## STORED DATA

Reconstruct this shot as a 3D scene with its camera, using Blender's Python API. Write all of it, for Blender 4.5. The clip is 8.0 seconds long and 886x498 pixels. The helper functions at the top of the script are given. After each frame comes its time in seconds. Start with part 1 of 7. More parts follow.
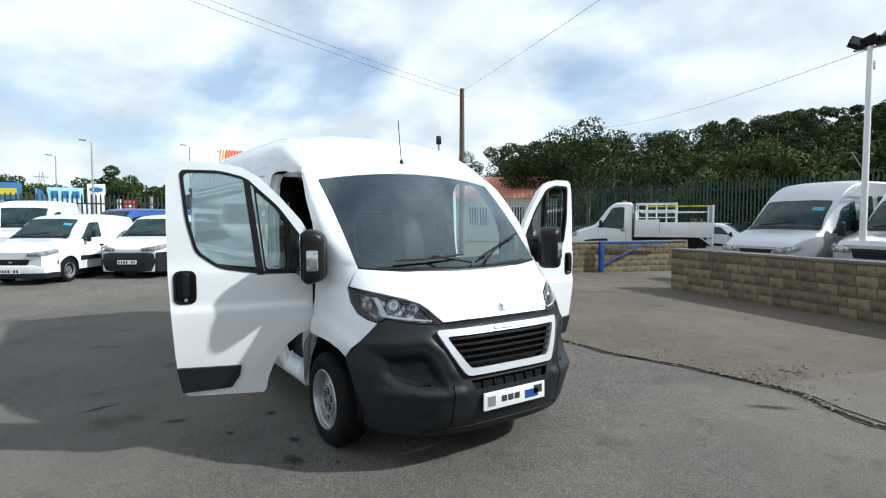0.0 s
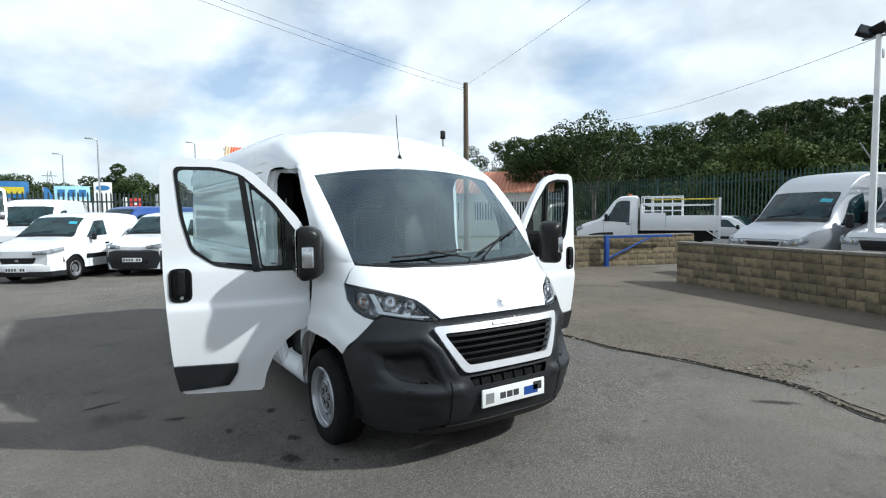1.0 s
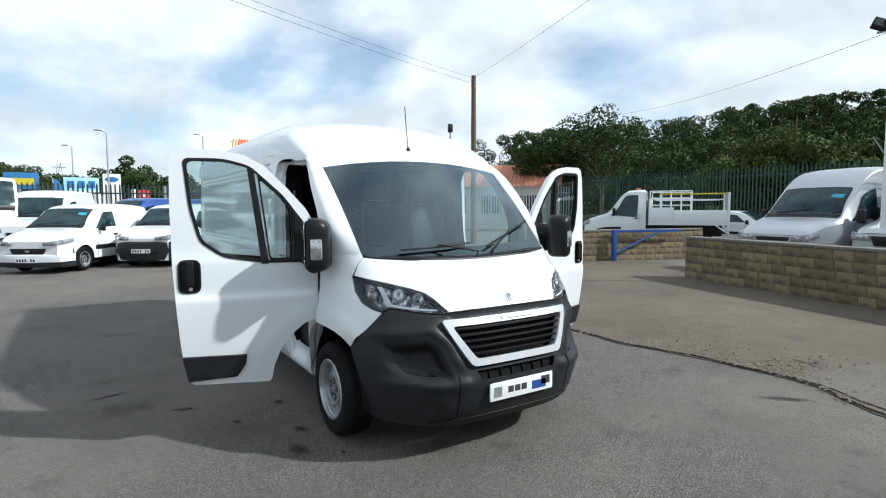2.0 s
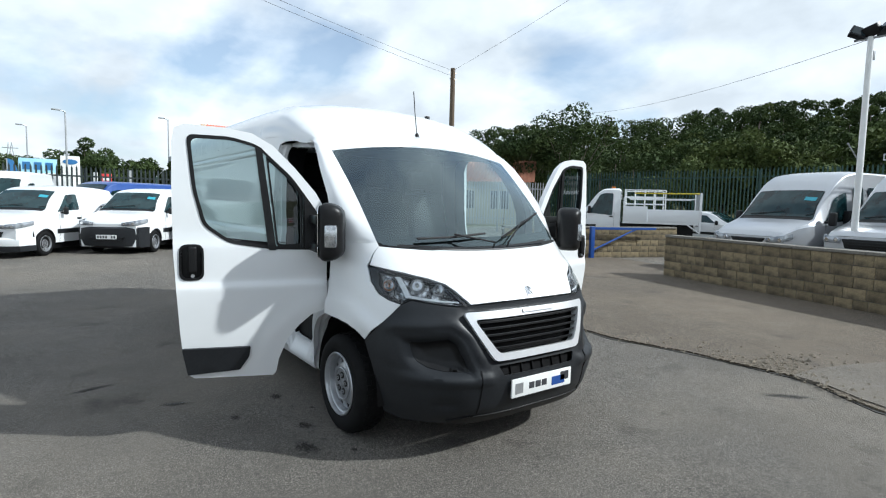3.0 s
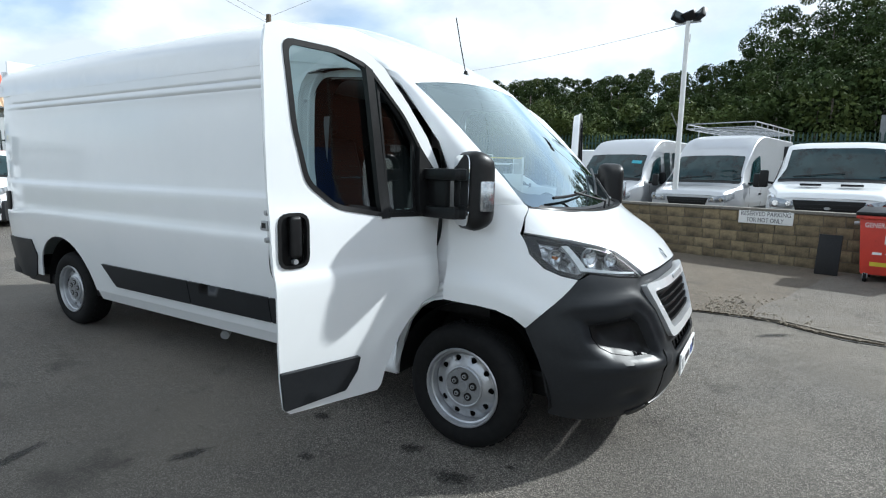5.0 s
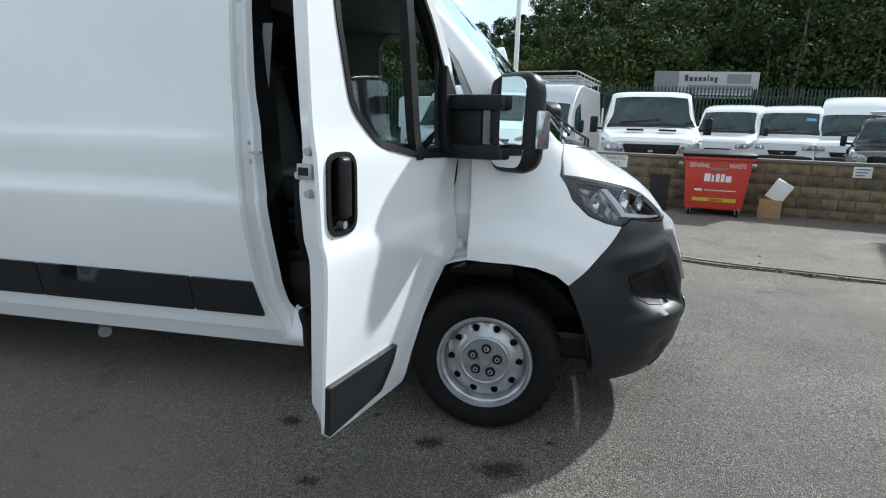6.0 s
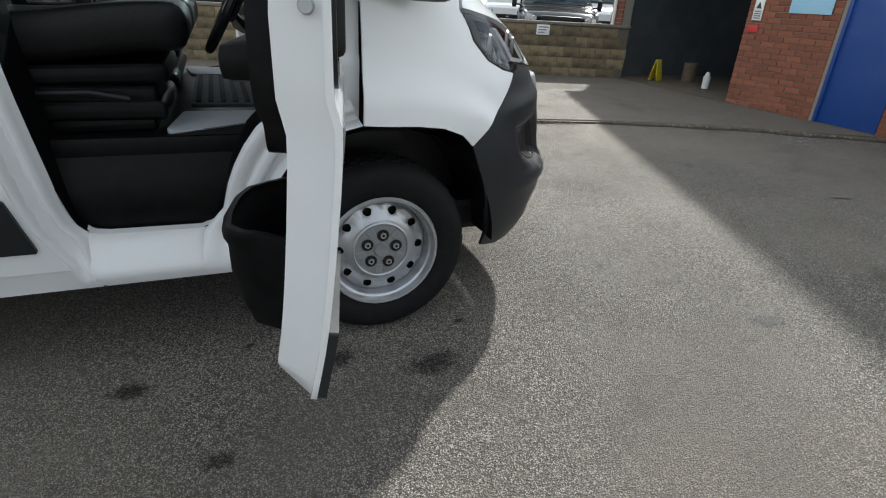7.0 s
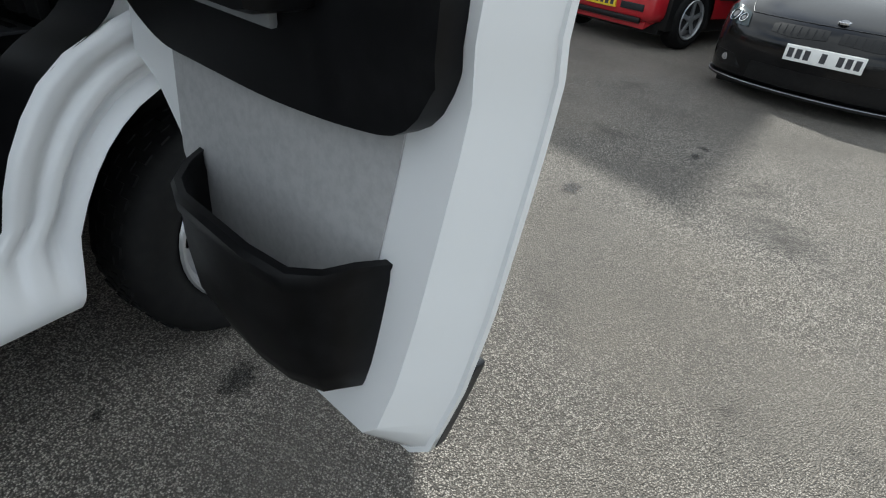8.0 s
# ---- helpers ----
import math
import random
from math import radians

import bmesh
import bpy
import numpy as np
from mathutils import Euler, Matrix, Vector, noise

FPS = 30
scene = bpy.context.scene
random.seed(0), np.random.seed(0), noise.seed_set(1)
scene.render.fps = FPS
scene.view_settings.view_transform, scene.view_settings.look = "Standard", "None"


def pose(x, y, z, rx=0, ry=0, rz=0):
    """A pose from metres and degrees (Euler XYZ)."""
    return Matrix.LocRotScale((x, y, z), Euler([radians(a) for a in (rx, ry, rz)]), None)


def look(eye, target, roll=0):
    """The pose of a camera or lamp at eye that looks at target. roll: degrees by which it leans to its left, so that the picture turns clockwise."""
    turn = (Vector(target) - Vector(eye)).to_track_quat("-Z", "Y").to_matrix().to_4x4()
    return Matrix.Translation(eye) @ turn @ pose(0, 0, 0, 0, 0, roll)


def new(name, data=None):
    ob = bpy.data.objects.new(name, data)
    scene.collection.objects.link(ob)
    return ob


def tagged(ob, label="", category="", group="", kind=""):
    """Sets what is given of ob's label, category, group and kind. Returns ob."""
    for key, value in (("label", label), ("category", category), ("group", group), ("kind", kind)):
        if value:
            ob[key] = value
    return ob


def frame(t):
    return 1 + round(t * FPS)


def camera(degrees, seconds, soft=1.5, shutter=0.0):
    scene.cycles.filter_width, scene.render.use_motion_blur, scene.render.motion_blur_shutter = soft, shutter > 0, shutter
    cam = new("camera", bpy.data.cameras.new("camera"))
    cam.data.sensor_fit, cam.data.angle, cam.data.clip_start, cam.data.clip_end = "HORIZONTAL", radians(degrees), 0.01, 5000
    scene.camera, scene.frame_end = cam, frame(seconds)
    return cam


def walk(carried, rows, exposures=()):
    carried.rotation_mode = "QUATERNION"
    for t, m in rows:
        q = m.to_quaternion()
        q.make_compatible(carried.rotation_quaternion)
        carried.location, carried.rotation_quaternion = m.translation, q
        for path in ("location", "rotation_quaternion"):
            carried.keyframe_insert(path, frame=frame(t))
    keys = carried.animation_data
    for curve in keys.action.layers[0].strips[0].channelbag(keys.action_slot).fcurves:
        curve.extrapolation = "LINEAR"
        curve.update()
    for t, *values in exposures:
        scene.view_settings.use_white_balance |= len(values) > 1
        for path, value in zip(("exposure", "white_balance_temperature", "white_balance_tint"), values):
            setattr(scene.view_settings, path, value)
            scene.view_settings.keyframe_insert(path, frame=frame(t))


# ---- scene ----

## GOAL
Every line of text is to be repeated exactly; pictures are left out.

## THE REPLY
Reconstruct this shot as a 3D scene with its camera, using Blender's Python API. Write all of it, for Blender 4.5. The clip is 8.0 seconds long and 886x498 pixels. The helper functions at the top of the script are given. After each frame comes its time in seconds. Start with part 1 of 7. More parts follow.
0.0 s
1.0 s
2.0 s
3.0 s
5.0 s
6.0 s
7.0 s
8.0 s
# ---- helpers ----
import math
import random
from math import radians

import bmesh
import bpy
import numpy as np
from mathutils import Euler, Matrix, Vector, noise

FPS = 30
scene = bpy.context.scene
random.seed(0), np.random.seed(0), noise.seed_set(1)
scene.render.fps = FPS
scene.view_settings.view_transform, scene.view_settings.look = "Standard", "None"


def pose(x, y, z, rx=0, ry=0, rz=0):
    """A pose from metres and degrees (Euler XYZ)."""
    return Matrix.LocRotScale((x, y, z), Euler([radians(a) for a in (rx, ry, rz)]), None)


def look(eye, target, roll=0):
    """The pose of a camera or lamp at eye that looks at target. roll: degrees by which it leans to its left, so that the picture turns clockwise."""
    turn = (Vector(target) - Vector(eye)).to_track_quat("-Z", "Y").to_matrix().to_4x4()
    return Matrix.Translation(eye) @ turn @ pose(0, 0, 0, 0, 0, roll)


def new(name, data=None):
    ob = bpy.data.objects.new(name, data)
    scene.collection.objects.link(ob)
    return ob


def tagged(ob, label="", category="", group="", kind=""):
    """Sets what is given of ob's label, category, group and kind. Returns ob."""
    for key, value in (("label", label), ("category", category), ("group", group), ("kind", kind)):
        if value:
            ob[key] = value
    return ob


def frame(t):
    return 1 + round(t * FPS)


def camera(degrees, seconds, soft=1.5, shutter=0.0):
    scene.cycles.filter_width, scene.render.use_motion_blur, scene.render.motion_blur_shutter = soft, shutter > 0, shutter
    cam = new("camera", bpy.data.cameras.new("camera"))
    cam.data.sensor_fit, cam.data.angle, cam.data.clip_start, cam.data.clip_end = "HORIZONTAL", radians(degrees), 0.01, 5000
    scene.camera, scene.frame_end = cam, frame(seconds)
    return cam


def walk(carried, rows, exposures=()):
    carried.rotation_mode = "QUATERNION"
    for t, m in rows:
        q = m.to_quaternion()
        q.make_compatible(carried.rotation_quaternion)
        carried.location, carried.rotation_quaternion = m.translation, q
        for path in ("location", "rotation_quaternion"):
            carried.keyframe_insert(path, frame=frame(t))
    keys = carried.animation_data
    for curve in keys.action.layers[0].strips[0].channelbag(keys.action_slot).fcurves:
        curve.extrapolation = "LINEAR"
        curve.update()
    for t, *values in exposures:
        scene.view_settings.use_white_balance |= len(values) > 1
        for path, value in zip(("exposure", "white_balance_temperature", "white_balance_tint"), values):
            setattr(scene.view_settings, path, value)
            scene.view_settings.keyframe_insert(path, frame=frame(t))


# ---- scene ----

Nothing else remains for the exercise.